For the largest and hottest stocks at the top of the indices, that is. Here, you have to pay up very handsomely indeed. And for good reason – in lots of cases, there’s a lot of opportunity there and much of it is backed up by extraordinarily good earnings growth. Yet as I said earlier, the price paid in these buzzy areas is one of the most important investment decisions you make.

So with markets getting a little heady and all eyes – from taxi drivers to professional investors – laser-focused on the very largest AI businesses, it’s creating very interesting opportunities off the beaten track for adding balance to portfolios. The smaller businesses that aren’t as whizzy or well known.

And the most ironic thing is that many of these companies are so exciting because of the AI tools they’re rapidly integrating. This is making them more efficient, more sustainable and more profitable than in the past. Many of them, too, are getting a boost from the AI and data centre boom. Many of them are businesses that deliver small but vital parts and services that make this AI and cloud-based infrastructure run.

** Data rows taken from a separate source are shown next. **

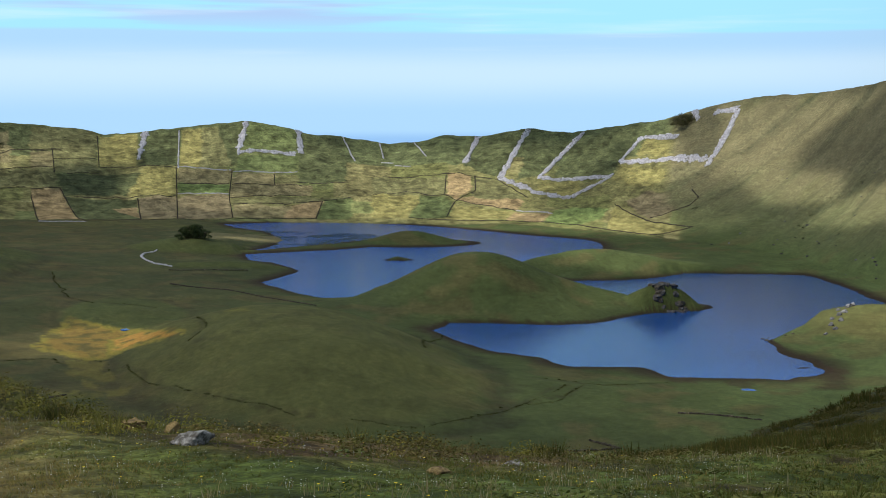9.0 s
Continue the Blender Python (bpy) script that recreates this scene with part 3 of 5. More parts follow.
SCREE += [(5, (-1736, 1143), (-1711, 1139), (-1697, 1170)), (15, (-1702, 732), (-1723, 775), (-1715, 790), (-1713, 806)), (10, (-1691, 760), (-1691, 779), (-1677, 785), (-1657, 802)),
          (12, (-1660, 779), (-1614, 755), (-1597, 758)), (5, (-1657, 802), (-1628, 821), (-1611, 846)), (5, (-1749, 841), (-1735, 850), (-1710, 841)), (7, (-1749, 893), (-1745, 913)),
          (5, (-1712, 917), (-1685, 914)), (5, (-1658, 1018), (-1630, 1017), (-1608, 1034)), (3, (-1631, 933), (-1610, 968), (-1614, 1017)), (7, (-1636, 956), (-1641, 982)), (6, (-1595, 1031), (-1588, 1061))]
SCREE += [(5, (-1555, 537), (-1547, 554), (-1530, 566)), (4, (-1531, 592), (-1526, 616)), (4, (-1633, 625), (-1596, 627)), (3, (-1662, 723), (-1638, 728), (-1620, 743)), (5, (-1590, 942), (-1547, 926)),
          (3, (-1555, 832), (-1536, 855)), (4, (-1581, 687), (-1557, 714), (-1514, 763)), (8, (-1785, 848), (-1781, 859)), (7, (-1760, 818), (-1769, 836))]


def wall_share(d, az):
    df, dr = np.interp(az, WALL[0], WALL[1]), np.interp(az, WALL[0], WALL[3])
    return (d - df) / (dr - df)


def field_cell(d, az, x, y):
    s = wall_share(d, az)
    c = np.searchsorted(COLUMNS, az + 0.35 * lumps(s * 3, az * 0 + 3, 61))
    jit = 0.05 * (hashed(c, c * 0, 71) - 0.5) + 0.03 * lumps(az * 0.5, az * 0 + 1, 62)
    r = np.searchsorted(LEVELS, s + jit)
    return c, r, s


def hill_clumps(d, az, x, y):
    """Where the rushes of the hillside stand thick: above about 0.1."""
    return rough(np.radians(az) * d / 2.4, d / 6.5, 3, 401) + 0.5 * rough(x / 24, y / 24, 2, 403) + 0.15 * step(3, 9, az)


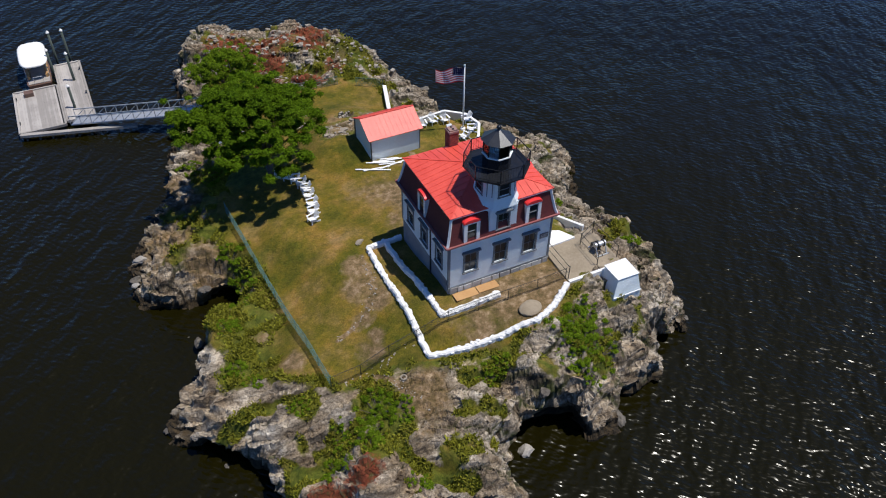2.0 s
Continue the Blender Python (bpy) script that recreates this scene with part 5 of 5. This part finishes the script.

Or that keeps it ventilated and cool. Or that delivers the power so it can run at all. 


The AI gold rush is leaving plenty in the shade

The busiest rooms at the Baird conference were those dedicated to AI. And while there’s no doubt that this is one of the most exciting technologies created in most people’s lifetimes, the market is poring over this space with a million-watt spotlight. 

We have many investments in AI suppliers – companies like European chip fabrication equipment suppliers AMSL and ASM International, cabling and sensor provider Amphenol, and Quanta, which is helping upgrade the ageing US power network to cope with the explosion in demand. But we’re also looking for diversification in case of a shock or unwind that no one sees coming. 

We’re finding those opportunities a bit further from the red-hot attention. They’re certainly much more keenly priced and have different industries and factors driving their performance. I saw lots of these businesses at the conference, and came away with several new ideas for our fund.